When it is truly springtime, the tree produces so many pro-blooming hormones that they win the competition. So, the special bacteria delay the moment of blooming, but they will never fully suppress it. If necessary, we can also use a kind of built-in shutdown mechanism that allows us to kill the bacteria. That naturally halts hormone production.”


How do you obtain these special hormone-producing bacteria?

“We use the common soil bacterium Pseudomonas fluorescensand modify its DNA in the lab. We insert the genetic recipe for the anti-blooming hormone into the bacterium. Because the bacterium does not differentiate between its own DNA and this 'foreign' genetic material, it produces the hormone within the cell and then releases it. Additionally, we make some extra modifications to the bacterium's DNA. These are safety measures to prevent the bacterium from growing in the wild.”

It feels like we are independent, like a startup: we identified a problem, came up with potential solutions, and selected the best one.

That sounds like quite a task for a group of students with relatively little lab experience.

“For exactly that reasons I feel nervous and excited at the same time. This is our first project where we are working completely independently. We do receive guidance, but during our studies we always worked for someone else or conducted brief experiments during a practical. Now, things are getting serious. Fortunately, we can always rely on the university and our mentors, so we will not fall too deep if experiments fail. Still, it feels like we are independent, like a startup: we identified a problem, came up with potential solutions, and selected the best one. At the same time, we are creating our own website, a logo, seeking funding, and communicating our work to the outside world. A while ago, for example, we taught a class about plants and bacteria at an elementary school.”


That's a lot of tasks. How do you divide the work?

“We are a relatively small group. Five of our students work in the lab to genetically modify the bacterium. The remaining three students simulate and model our idea on the computer. Personally, I am one of the lab rats, and I am constantly amazed by what my groupmates achieve with complex software. For instance, they simulate how a vast community of soil bacteria behaves and interacts with each other.

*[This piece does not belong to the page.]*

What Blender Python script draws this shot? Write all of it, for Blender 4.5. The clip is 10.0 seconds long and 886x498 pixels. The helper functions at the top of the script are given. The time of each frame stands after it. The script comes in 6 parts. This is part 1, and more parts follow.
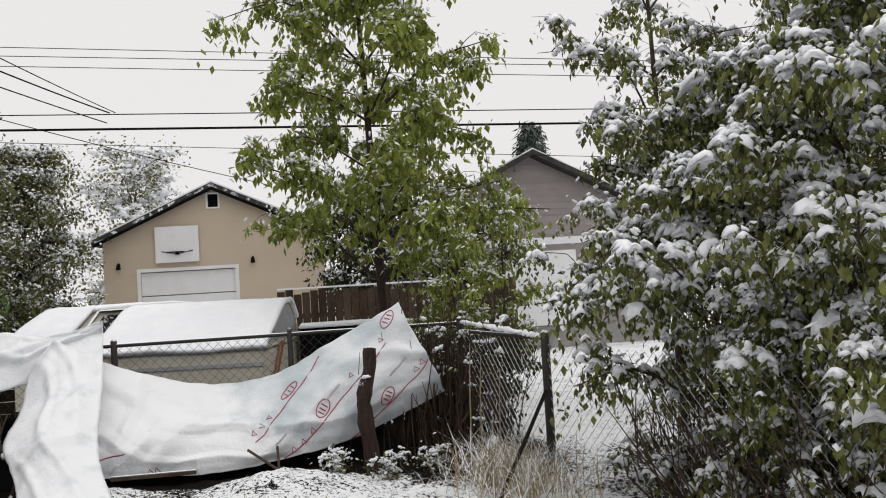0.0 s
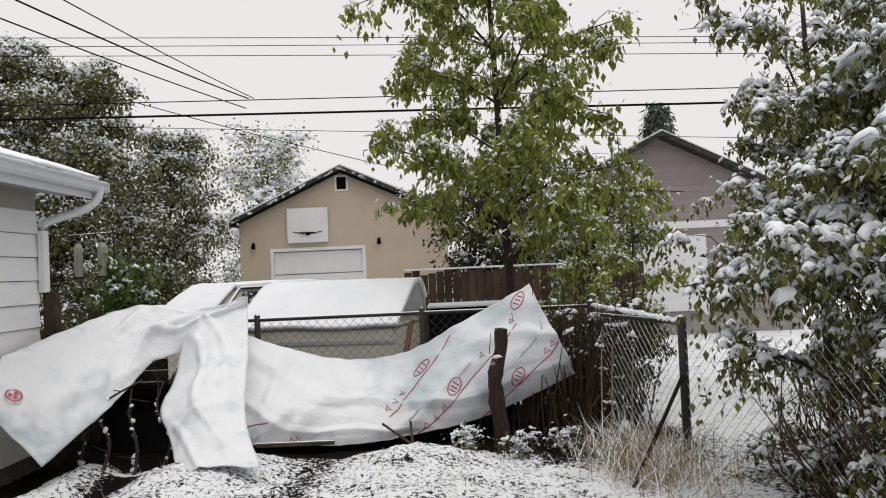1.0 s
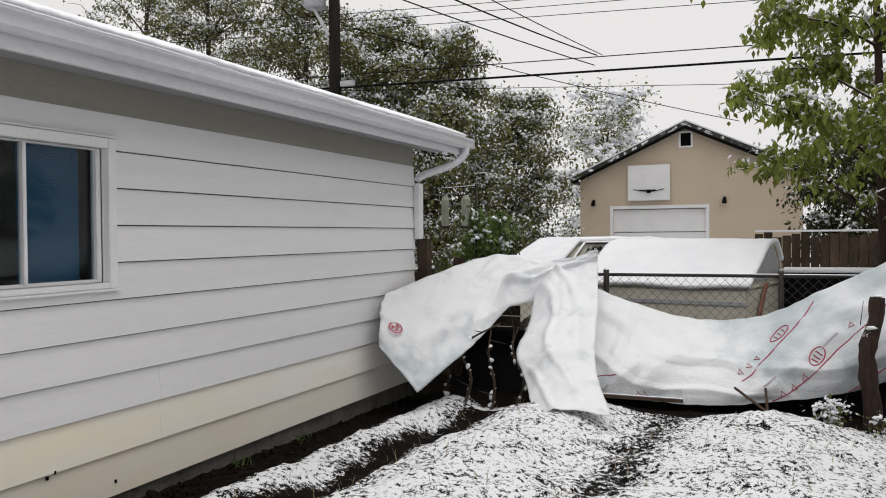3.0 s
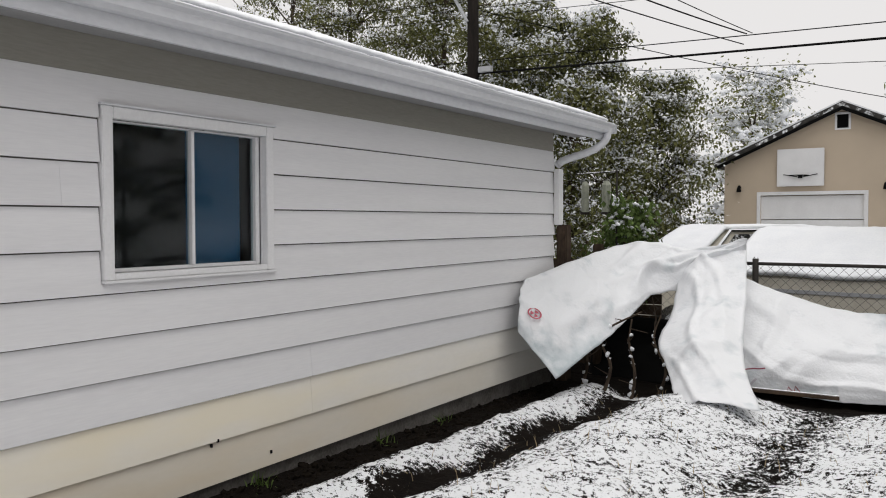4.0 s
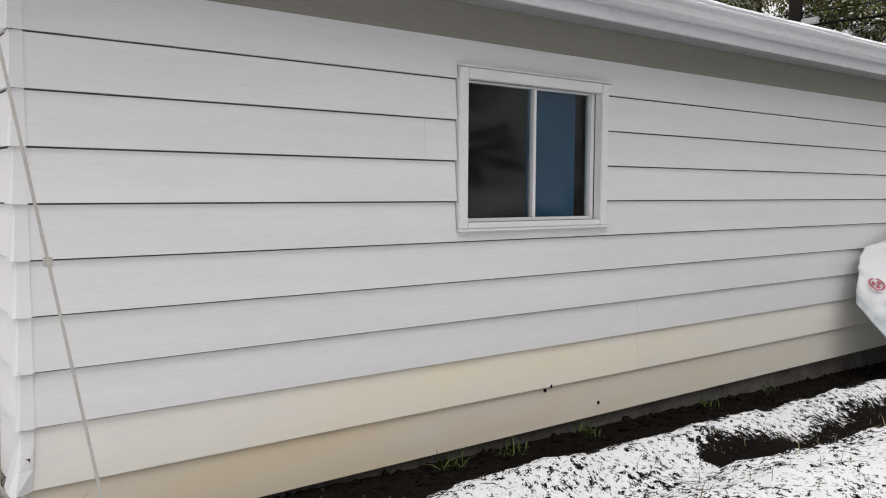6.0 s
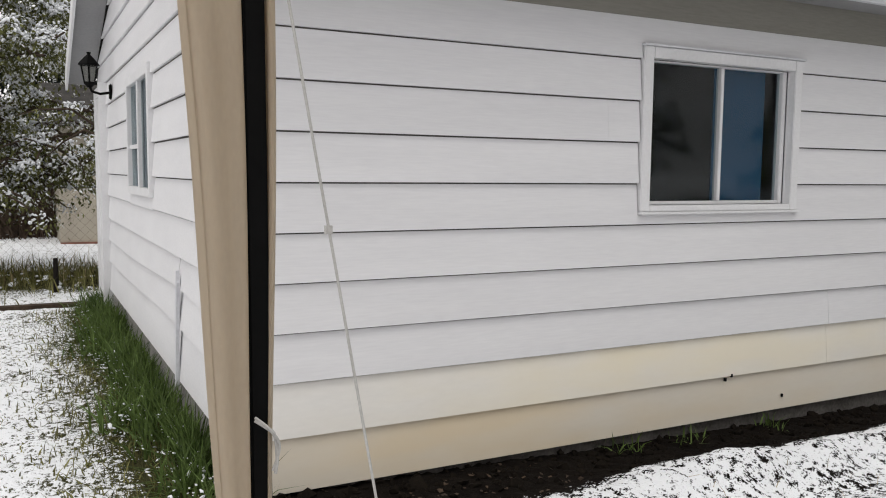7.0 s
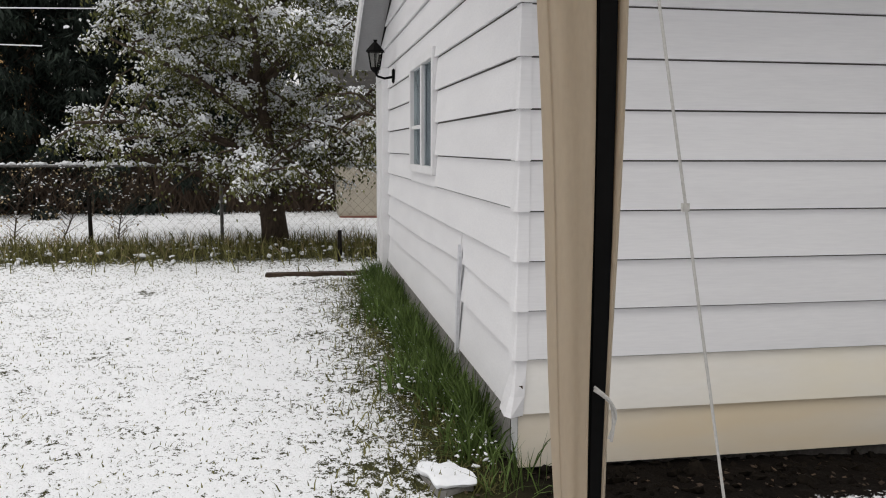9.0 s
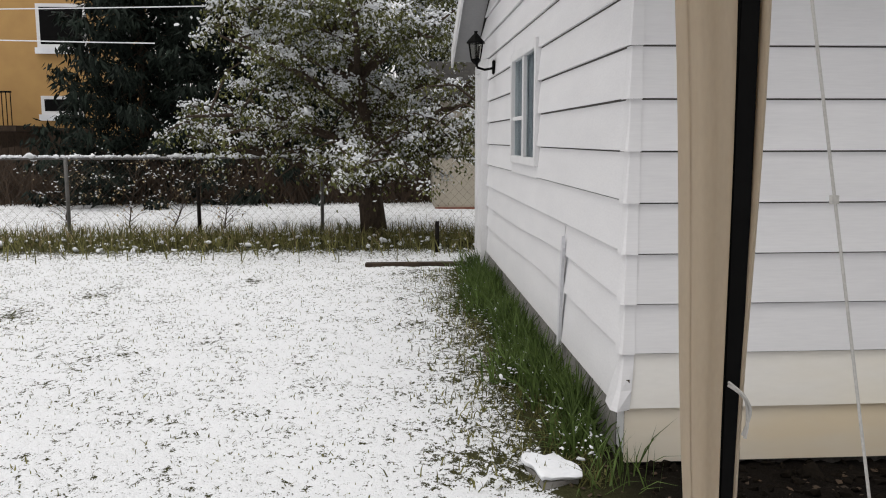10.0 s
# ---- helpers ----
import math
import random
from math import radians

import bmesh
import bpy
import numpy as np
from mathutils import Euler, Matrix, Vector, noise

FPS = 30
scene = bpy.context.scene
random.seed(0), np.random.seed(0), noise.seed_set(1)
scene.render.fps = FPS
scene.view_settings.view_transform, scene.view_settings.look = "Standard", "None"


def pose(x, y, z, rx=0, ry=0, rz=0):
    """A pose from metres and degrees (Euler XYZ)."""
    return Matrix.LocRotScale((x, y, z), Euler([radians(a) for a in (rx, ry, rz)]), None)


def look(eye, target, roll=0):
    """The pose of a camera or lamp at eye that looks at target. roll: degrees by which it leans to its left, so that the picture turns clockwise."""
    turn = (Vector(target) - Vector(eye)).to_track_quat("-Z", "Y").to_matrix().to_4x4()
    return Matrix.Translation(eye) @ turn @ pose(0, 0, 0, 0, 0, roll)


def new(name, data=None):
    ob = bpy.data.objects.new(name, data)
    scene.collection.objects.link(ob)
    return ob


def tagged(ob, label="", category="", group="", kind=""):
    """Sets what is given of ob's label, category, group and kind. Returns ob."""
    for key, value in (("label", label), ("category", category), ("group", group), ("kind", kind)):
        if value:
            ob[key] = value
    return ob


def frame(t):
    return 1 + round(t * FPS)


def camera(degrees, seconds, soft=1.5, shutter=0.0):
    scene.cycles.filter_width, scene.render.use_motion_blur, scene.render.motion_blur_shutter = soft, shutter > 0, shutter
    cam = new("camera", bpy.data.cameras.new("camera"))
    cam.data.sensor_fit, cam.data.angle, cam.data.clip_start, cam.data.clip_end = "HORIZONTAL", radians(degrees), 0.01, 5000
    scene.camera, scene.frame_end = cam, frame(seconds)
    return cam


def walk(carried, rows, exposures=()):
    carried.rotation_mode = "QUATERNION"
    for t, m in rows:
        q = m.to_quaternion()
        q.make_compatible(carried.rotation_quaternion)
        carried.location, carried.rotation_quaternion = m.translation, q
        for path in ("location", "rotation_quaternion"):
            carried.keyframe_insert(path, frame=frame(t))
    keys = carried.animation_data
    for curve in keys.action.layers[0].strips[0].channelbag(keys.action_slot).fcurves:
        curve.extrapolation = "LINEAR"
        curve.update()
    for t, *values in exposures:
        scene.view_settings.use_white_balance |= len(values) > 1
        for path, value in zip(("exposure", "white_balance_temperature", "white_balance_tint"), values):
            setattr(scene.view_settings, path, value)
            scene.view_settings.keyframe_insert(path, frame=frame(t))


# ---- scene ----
cam = camera(56.6, 10.0, soft=1.05)
PATH = [
    (0, (4.177, -0.222, 1.589), (4.459, 1.756, 1.66), -3.4),
    (0.5, (4.09, -0.239, 1.565), (4.241, 1.754, 1.633), -2.9),
    (1, (4.028, -0.248, 1.571), (4.024, 1.751, 1.617), -2.5),
    (1.5, (4.005, -0.259, 1.553), (3.808, 1.731, 1.574), -1.9),
    (2, (3.949, -0.284, 1.539), (3.569, 1.68, 1.536), -1.6),
    (2.5, (3.892, -0.336, 1.54), (3.304, 1.575, 1.521), -1.0),
    (4, (3.789, -0.427, 1.541), (2.725, 1.265, 1.474), -0.1),
    (4.5, (3.779, -0.457, 1.537), (2.601, 1.158, 1.452), -0.0),
    (5, (3.722, -0.52, 1.505), (2.384, 0.964, 1.408), 0.2),
    (6.5, (3.615, -0.763, 1.447), (1.944, 0.323, 1.28), 0.4),
    (7, (3.605, -0.827, 1.444), (1.834, 0.085, 1.258), 0.6),
    (7.5, (3.603, -0.88, 1.444), (1.76, -0.132, 1.233), 0.7),
    (8, (3.601, -0.922, 1.444), (1.705, -0.331, 1.211), 0.6),
    (8.5, (3.599, -0.948, 1.445), (1.67, -0.477, 1.204), 0.4),
    (9, (3.597, -0.986, 1.444), (1.642, -0.644, 1.201), 0.2),
    (9.5, (3.603, -1.019, 1.445), (1.633, -0.784, 1.187), -0.0),
    (10, (3.604, -1.054, 1.445), (1.626, -0.934, 1.181), -0.1),
]
LIGHT_METER = [(0, -0.10), (2.5, -0.13), (4.5, -0.13), (5, -0.08), (6.5, 0.10), (7.25, 0.02), (8, -0.08), (10, -0.15)]
walk(cam, [(t, look(eye, target, roll)) for t, eye, target, roll in PATH], LIGHT_METER)

# ---- sky and light: a bright overcast sky over fresh snow ----
world = bpy.data.worlds.new("overcast")
scene.world = world
world.use_nodes = True
wn, wl = world.node_tree.nodes, world.node_tree.links
wn.clear()
sky = wn.new("ShaderNodeTexSky")
sky.sky_type, sky.sun_disc = "NISHITA", False
sky.sun_elevation, sky.sun_rotation = radians(48), radians(150)
sky.dust_density, sky.air_density = 4.0, 1.0
grey = wn.new("ShaderNodeHueSaturation")
grey.inputs["Saturation"].default_value = 0.10
cloud = wn.new("ShaderNodeMix")
cloud.data_type = "RGBA"
cloud.inputs["Factor"].default_value = 0.93
cloud.inputs[7].default_value = (9.3, 9.1, 9.05, 1)
back = wn.new("ShaderNodeBackground")
back.inputs["Strength"].default_value = 0.10
wout = wn.new("ShaderNodeOutputWorld")
wl.new(sky.outputs["Color"], grey.inputs["Color"])
wl.new(grey.outputs["Color"], cloud.inputs[6])
wl.new(cloud.outputs[2], back.inputs["Color"])
wl.new(back.outputs[0], wout.inputs[0])
sun_data = bpy.data.lights.new("sun", "SUN")
sun_data.energy, sun_data.angle, sun_data.color = 1.5, radians(60), (1.0, 0.97, 0.93)
sun = new("sun", sun_data)
sun.matrix_world = look((2.2, -1.5, 12), (0, 0, 0))


# ---- materials ----
def material(name, base, second=None, rough=0.7, metal=0.0, scale=6.0, fine=60.0, bump=0.2, depth=0.01, stretch=(1, 1, 1),
             island=0.0, random_tint=0.0, spec=0.4, through_light=0.0, contrast=(0.35, 0.65)):
    m = bpy.data.materials.new(name)
    m.use_nodes = True
    n, l = m.node_tree.nodes, m.node_tree.links
    b = n["Principled BSDF"]
    b.inputs["Roughness"].default_value = rough
    b.inputs["Metallic"].default_value = metal
    b.inputs["Specular IOR Level"].default_value = spec
    co = n.new("ShaderNodeTexCoord")
    mp = n.new("ShaderNodeMapping")
    mp.inputs["Scale"].default_value = stretch
    l.new(co.outputs["Object"], mp.inputs["Vector"])
    big, small = n.new("ShaderNodeTexNoise"), n.new("ShaderNodeTexNoise")
    big.inputs["Scale"].default_value, big.inputs["Detail"].default_value = scale, 5
    small.inputs["Scale"].default_value, small.inputs["Detail"].default_value = fine, 4
    l.new(mp.outputs[0], big.inputs["Vector"])
    l.new(mp.outputs[0], small.inputs["Vector"])
    both = n.new("ShaderNodeMath")
    both.operation = "MULTIPLY_ADD"
    both.inputs[1].default_value = 0.45
    l.new(small.outputs["Fac"], both.inputs[0])
    half = n.new("ShaderNodeMath")
    half.operation = "MULTIPLY"
    half.inputs[1].default_value = 0.55
    l.new(big.outputs["Fac"], half.inputs[0])
    l.new(half.outputs[0], both.inputs[2])
    ramp = n.new("ShaderNodeValToRGB")
    second = second or tuple(c * 0.8 for c in base)
    ramp.color_ramp.elements[0].position, ramp.color_ramp.elements[1].position = contrast
    ramp.color_ramp.elements[0].color = (*second, 1)
    ramp.color_ramp.elements[1].color = (*base, 1)
    l.new(both.outputs[0], ramp.inputs["Fac"])
    colour = ramp.outputs["Color"]
    if island or random_tint:
        src = n.new("ShaderNodeNewGeometry" if island else "ShaderNodeObjectInfo")
        val = n.new("ShaderNodeMapRange")
        k = island or random_tint
        val.inputs["To Min"].default_value, val.inputs["To Max"].default_value = 1 - k, 1 + k
        l.new(src.outputs["Random Per Island" if island else "Random"], val.inputs["Value"])
        hs = n.new("ShaderNodeHueSaturation")
        l.new(val.outputs[0], hs.inputs["Value"])
        l.new(colour, hs.inputs["Color"])
        colour = hs.outputs["Color"]
    l.new(colour, b.inputs["Base Color"])
    if bump:
        bp = n.new("ShaderNodeBump")
        bp.inputs["Strength"].default_value, bp.inputs["Distance"].default_value = bump, depth
        l.new(both.outputs[0], bp.inputs["Height"])
        l.new(bp.outputs[0], b.inputs["Normal"])
    if through_light:
        tr = n.new("ShaderNodeBsdfTranslucent")
        l.new(colour, tr.inputs["Color"])
        mx = n.new("ShaderNodeMixShader")
        mx.inputs[0].default_value = through_light
        l.new(b.outputs[0], mx.inputs[1])
        l.new(tr.outputs[0], mx.inputs[2])
        l.new(mx.outputs[0], n["Material Output"].inputs["Surface"])
    return m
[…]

This helps us estimate how our genetically modified bacterium interacts within the complex network of soil bacteria.”

Our team is filled with talented and motivated students. That is why I trust that we will end up somewhere at the top.

How do you rate your chances of winning?

“During the finals, all teams receive a bronze, silver, or gold medal. In the last years, the Wageningen team has consistently received the gold medal, the highest recognition, signifying their work was excellent. We aim to maintain that high standard and secure a gold medal once again. Besides the medals, teams also win awards in various categories during the finals, ranging from the best promotional video to the best presentation, the best project in sustainability, and the best plant project. Of course, there is also a grand prize for the best team.

iGEM teams usually consist of around fourteen students. We are only eight, and the competition runs until November. That is when we need to have a proof of concept. With only 24 hours in a day, we will likely accomplish less than other teams. But I feel optimistic. Our team is filled with talented and motivated students. That is why I trust that we will end up somewhere at the top.”

What is iGEM?

iGEM is an international competition where student teams from around the world use synthetic biology to solve global problems. Topics range from medical applications to improving the environment and creating more or healthier food. This year, over four hundred teams are competing, and they will come together during the finale in Paris from 2 to 5 November. During the so-called Grand Jamboree, all teams present their work, and a jury evaluates each team on various aspects.